Thursday, May 17, 2012

Lies



I hate to say this, but today, in long, is one of the worst days in a better way. Or I should say it’s one of the worst days in a not-so-worst way. Having said that, I know I must be happy at least for nothing happened on the far left end of the spectrum. Yeah, right. I must be. Moreover, these sorts of days make us swim stealthily in a realization phase. And that’s for good, you see.

And swimming in such phase today made me realize, for the nth time, that I wish I learn to learn things in a better way; especially when it comes to reading people. Yeah, I really mean it. How many times do I need to keep on regretting after it all had happened? Seriously. I still hanker sometimes, maybe on the days like today, that I should get an extra power from nowhere to read people, to handle them. It would help me in moving the way they want me to. I know it will eventually wane my identity out. But who cares anyway!

Last week I came to know that a friend of mine had lied – or in perfect grammatical words, have been lying – to me over some important things – that can also be considered as trivial by some, but I say important because I just took them that way, a serious way to say the least. Call it as my fault. I agree. But I was incapacitated. Totally. A mutual friend of ours explicated certain things to me during one of our everyday casual conversations. I was all but left ravaged. I was left fumbled. It even led me to an imaginary stage show where that person, in several unseen avatars, was circling me with some rapturous movements.

I have to admit that I’m not perfect. I do have faults; plenty of them. I have lied to people, both known and unknown, but mostly, when I was in a position to save myself from any unwanted consequences of my past bloomer or something like that. I know anyone can say such lame excuse to defend them. But trust me, mine were never meant to hurt anyone. Sometimes, I lie to people for fun, and to make fun of them. And on doing so, I don’t have the heart to prolong it forever. I just let them know the truth in a few minutes, or in some cases, in a few days’ time.

What kills me this time is, believing that person’s words, I had spent several hours, several days thinking of how to work things out in a better way for the betterment of that person. Now when I realize that all are of no use, I get frustrated. I get thwarted. It's good that in order to maintain my sanity, I still keep things going smoothly between us, hiding the fact that I knew of that person’s lies. It’s actually tough, you know – tough to pretend as if nothing had happened, as if nothing bad had happened.

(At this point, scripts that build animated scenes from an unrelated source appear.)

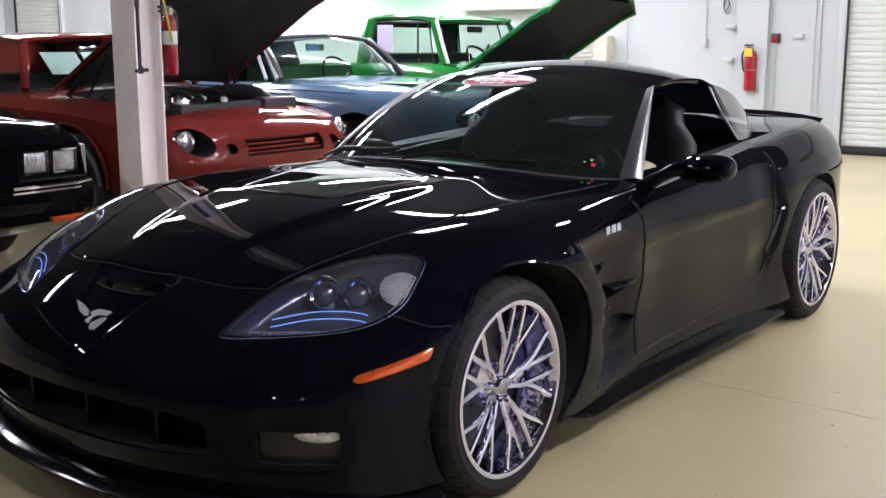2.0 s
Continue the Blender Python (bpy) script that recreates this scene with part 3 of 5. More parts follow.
# marker lamps, fog lamps
for flip in (False, True):
    sx = -1 if flip else 1
    marker = new("side_marker")
    marker.parent = car
    bm = bmesh.new()
    rim = patch(bm, MARK, MARK_D, 6, lambda r: -0.009 * (1 - r ** 4) - 0.002, flip)
    part("marker_lens", bm, AMBER, marker, "amber plastic lens")
    part("marker_rim", rim_line(bmesh.new(), MARK, MARK_D, 0.0022, flip), BLACK_PAINT, marker)
    fog = new("fog_lamp")
    fog.parent = car
    lamp_out = closed_curve([(0.72, -0.67, 0.343), (0.77, -0.645, 0.35), (0.81, -0.62, 0.35), (0.817, -0.61, 0.335), (0.8, -0.625, 0.322), (0.765, -0.645, 0.321), (0.73, -0.665, 0.328)], 32)
    bm = bmesh.new()
    patch(bm, lamp_out, FOG_D, 6, lambda r: 0.012 - 0.006 * (1 - r * r), flip)
    part("fog_lens", bm, FACET, fog, "clear faceted fog lamp")
    bm = bmesh.new()
    patch(bm, [p.lerp(sum(FOG, Vector()) / len(FOG), 0.02) for p in FOG], FOG_D, 6, lambda r: 0.02, flip)
    part("fog_panel", bm, FOG_GREY, fog)
    ledge = open_curve([(0.5, -0.78, 0.222), (0.6, -0.74, 0.225), (0.7, -0.69, 0.228), (0.78, -0.63, 0.235), (0.82, -0.59, 0.243)], 24)
    part("bumper_ledge", rim_line(bmesh.new(), ledge, FOG_D, 0.009, flip, 0.002, close=False), BLACK_PAINT, car)

# grille, nose vent, crest
grille = new("grille")
grille.parent = car
bm = bmesh.new()
for k in range(-40, 41):
    for a in (1, -1):
        x0 = k * 0.0125
        p = [(x0 - a * 0.065, -0.715, 0.25), (x0 + a * 0.065, -0.715, 0.37)]
        if abs(x0) < 0.47:
            tube(bm, p, 0.0022, 4)
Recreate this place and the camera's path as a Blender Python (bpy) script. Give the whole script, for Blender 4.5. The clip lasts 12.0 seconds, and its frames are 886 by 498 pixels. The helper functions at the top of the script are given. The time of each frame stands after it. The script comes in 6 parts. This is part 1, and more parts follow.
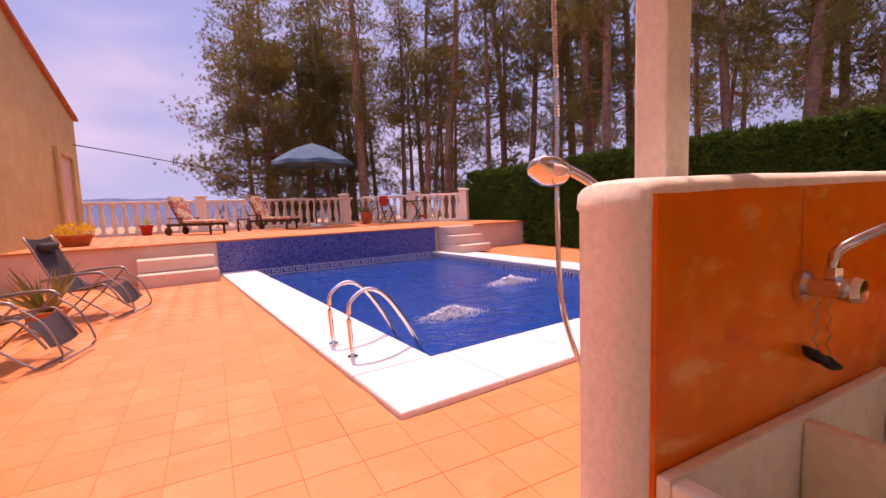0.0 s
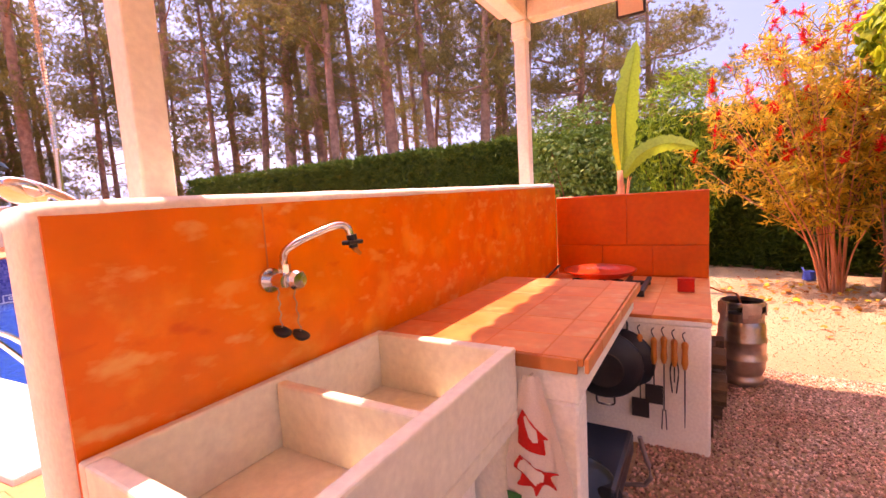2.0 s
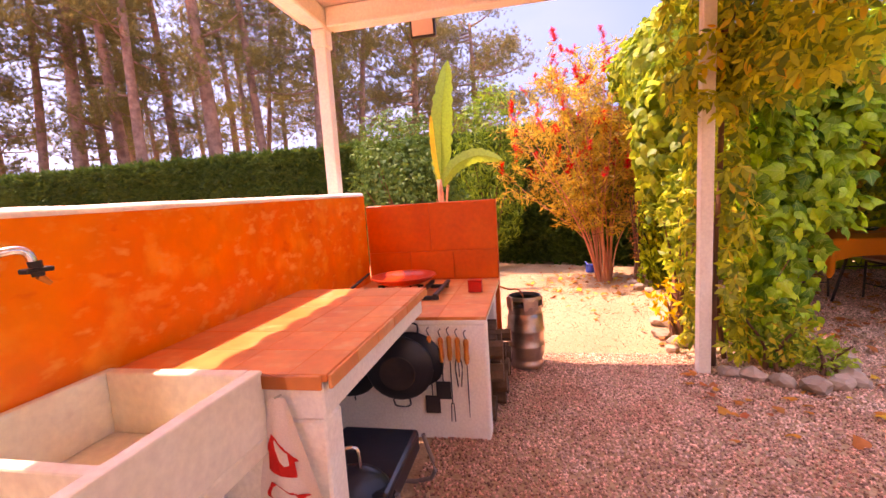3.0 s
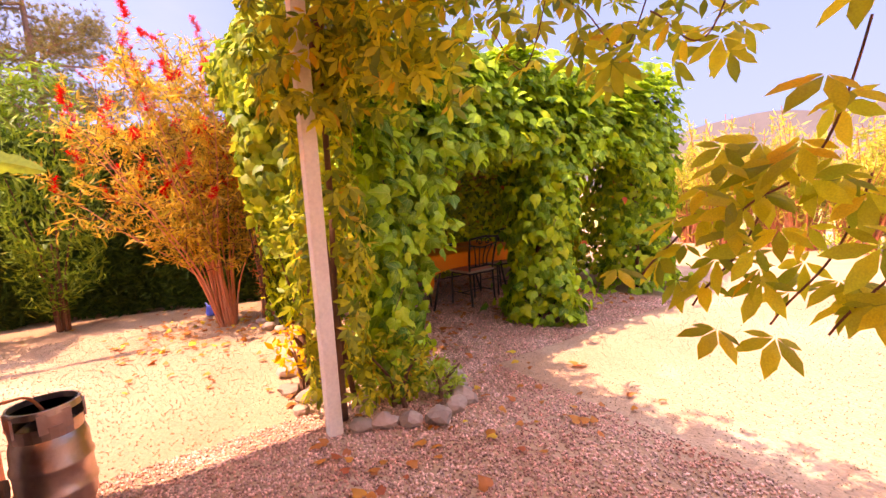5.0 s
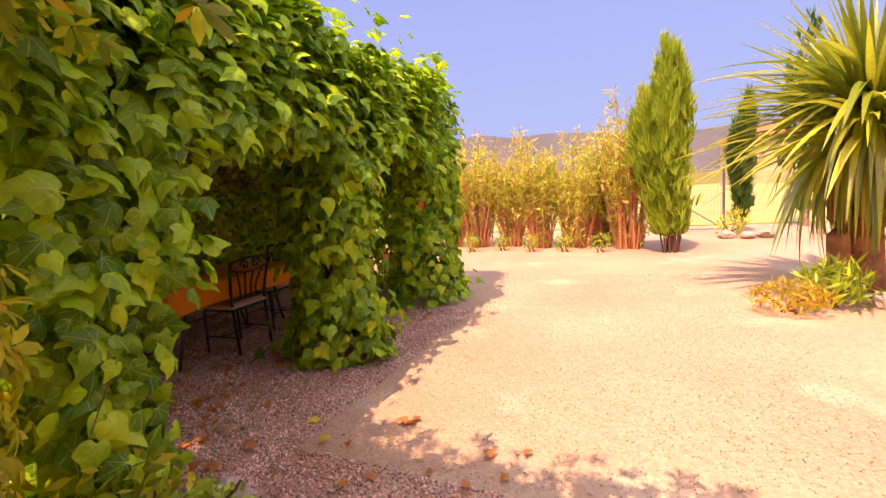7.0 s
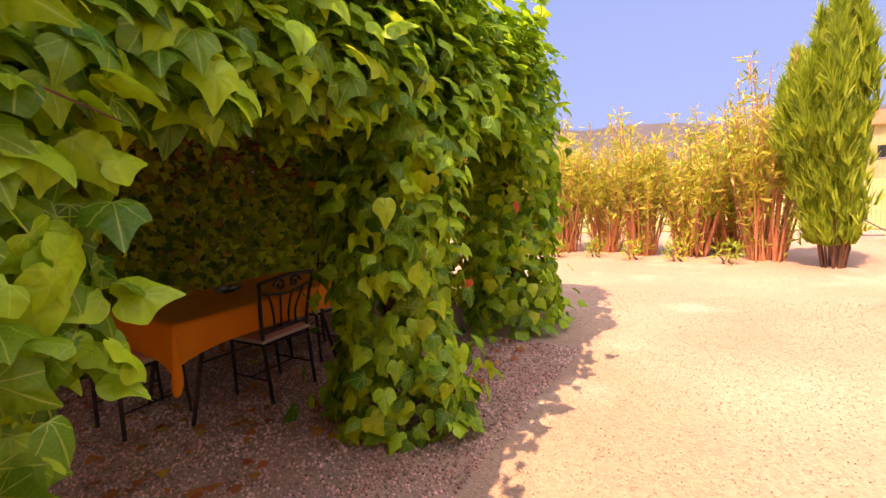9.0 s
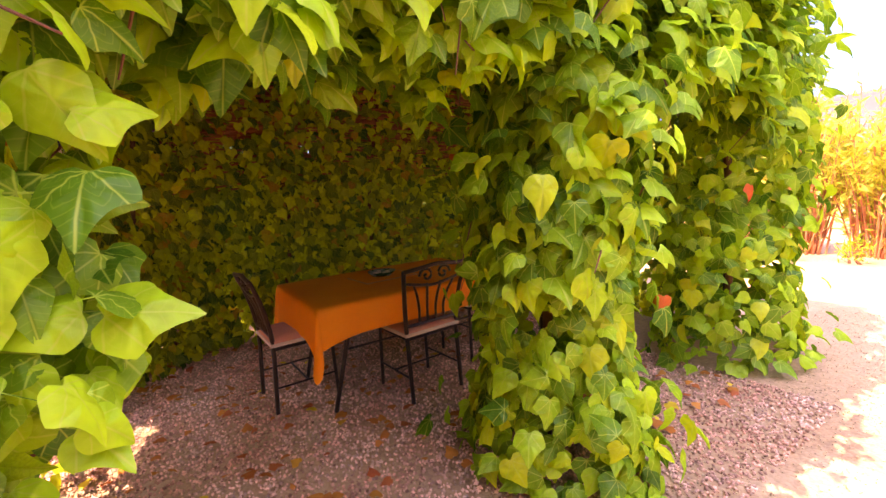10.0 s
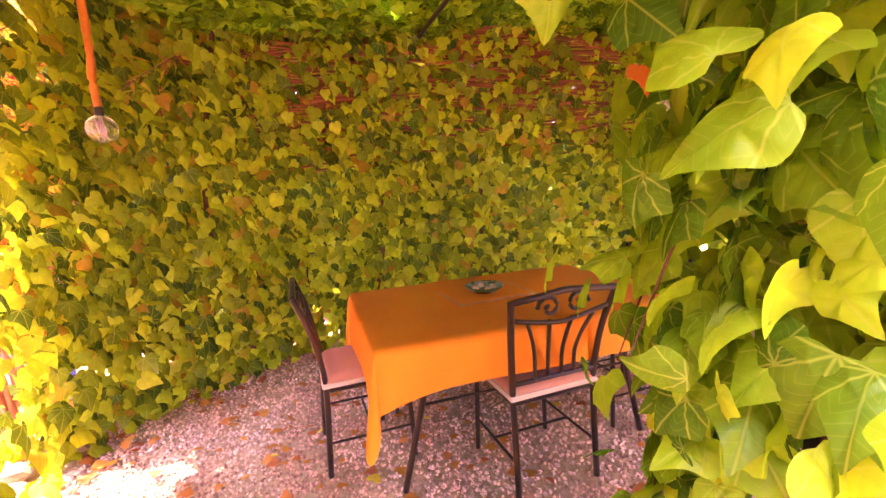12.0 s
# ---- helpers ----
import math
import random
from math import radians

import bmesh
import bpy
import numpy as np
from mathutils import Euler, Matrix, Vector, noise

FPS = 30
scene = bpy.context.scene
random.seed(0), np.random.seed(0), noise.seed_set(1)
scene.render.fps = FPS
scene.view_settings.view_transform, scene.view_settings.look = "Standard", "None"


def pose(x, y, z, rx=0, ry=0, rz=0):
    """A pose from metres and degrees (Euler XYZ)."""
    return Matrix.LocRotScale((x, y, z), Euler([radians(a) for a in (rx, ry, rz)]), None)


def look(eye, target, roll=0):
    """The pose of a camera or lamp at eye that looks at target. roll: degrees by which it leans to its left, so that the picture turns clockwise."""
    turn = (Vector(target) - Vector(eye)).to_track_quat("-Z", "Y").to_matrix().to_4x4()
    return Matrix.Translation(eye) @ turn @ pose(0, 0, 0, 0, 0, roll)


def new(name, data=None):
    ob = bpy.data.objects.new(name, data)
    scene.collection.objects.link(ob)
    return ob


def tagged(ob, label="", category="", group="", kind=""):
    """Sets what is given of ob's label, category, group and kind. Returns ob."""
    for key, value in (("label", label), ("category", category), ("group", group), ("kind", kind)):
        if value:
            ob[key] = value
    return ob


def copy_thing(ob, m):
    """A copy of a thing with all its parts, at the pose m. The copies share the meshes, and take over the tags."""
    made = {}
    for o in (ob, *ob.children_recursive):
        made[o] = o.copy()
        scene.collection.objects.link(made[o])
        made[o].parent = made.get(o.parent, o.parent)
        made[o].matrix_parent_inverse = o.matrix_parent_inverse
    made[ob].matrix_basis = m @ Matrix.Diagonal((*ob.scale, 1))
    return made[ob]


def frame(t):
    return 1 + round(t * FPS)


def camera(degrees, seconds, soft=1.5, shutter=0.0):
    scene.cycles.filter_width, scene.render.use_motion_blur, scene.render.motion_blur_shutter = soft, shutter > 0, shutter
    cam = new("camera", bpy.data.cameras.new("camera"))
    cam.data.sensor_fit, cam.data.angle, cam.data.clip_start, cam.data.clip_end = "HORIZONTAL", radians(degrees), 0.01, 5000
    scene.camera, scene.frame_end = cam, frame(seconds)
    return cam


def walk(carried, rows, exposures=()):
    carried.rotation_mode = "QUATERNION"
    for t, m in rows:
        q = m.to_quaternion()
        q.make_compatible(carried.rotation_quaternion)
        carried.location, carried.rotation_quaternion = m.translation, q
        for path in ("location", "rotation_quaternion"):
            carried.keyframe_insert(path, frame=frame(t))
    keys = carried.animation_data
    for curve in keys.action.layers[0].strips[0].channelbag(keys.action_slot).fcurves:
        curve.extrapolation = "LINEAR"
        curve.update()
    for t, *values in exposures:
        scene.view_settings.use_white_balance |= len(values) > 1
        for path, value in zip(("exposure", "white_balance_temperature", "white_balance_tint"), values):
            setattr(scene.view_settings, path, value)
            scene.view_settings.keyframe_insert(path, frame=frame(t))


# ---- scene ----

Okay, in a broader analysis – giving away my disappointment and anger – I can presume that that person had said all those things for fun. Maybe that’s even true. But of all, one is indigestible and inexcusable, and that leaves me fuming. Nevertheless, I still hope one day I will get to know the reason from that very same person itself. Maybe, who knows, I will even get a reasonable justification too. However, deplorably, that doesn’t render any soothing for my current state of mind.

Thinking of this incident actually takes me back to a couple of years. Back then, my sweetest friend accused me of sharing certain secretive information with a couple of people (who are close to me; by close I mean very close). I felt more ashamed than sorry. I was unanswerable to the questions put right in front of my face. I stood speechless. It actually took few minutes and some indispensable courage to gather my strength to say SORRY. Yes, that was all I did. Nothing else. Wait, that wasn’t the hard part yet.

The real hard part was after several months, when I came to know, through one of those two people whom I shared the info with, that the very same information was already shared by my sweetest friend with one of them, several months before I had to say it by myself. How crazy is it? Just imagine my mind at that point of time when I heard this. My mind, it was literally cracked. Yeah, it was.

I wanted to blast my friend for concealing this from me, for making a fool out of me. I wanted to confront my sweetest friend for once. All the same, I knew I neither can blast nor can confront any of them.

If only I were able to read people well, I’d have very well avoided the above said situations for good. But then I feel these things are also for good that they show who we really are and whom we encounter with.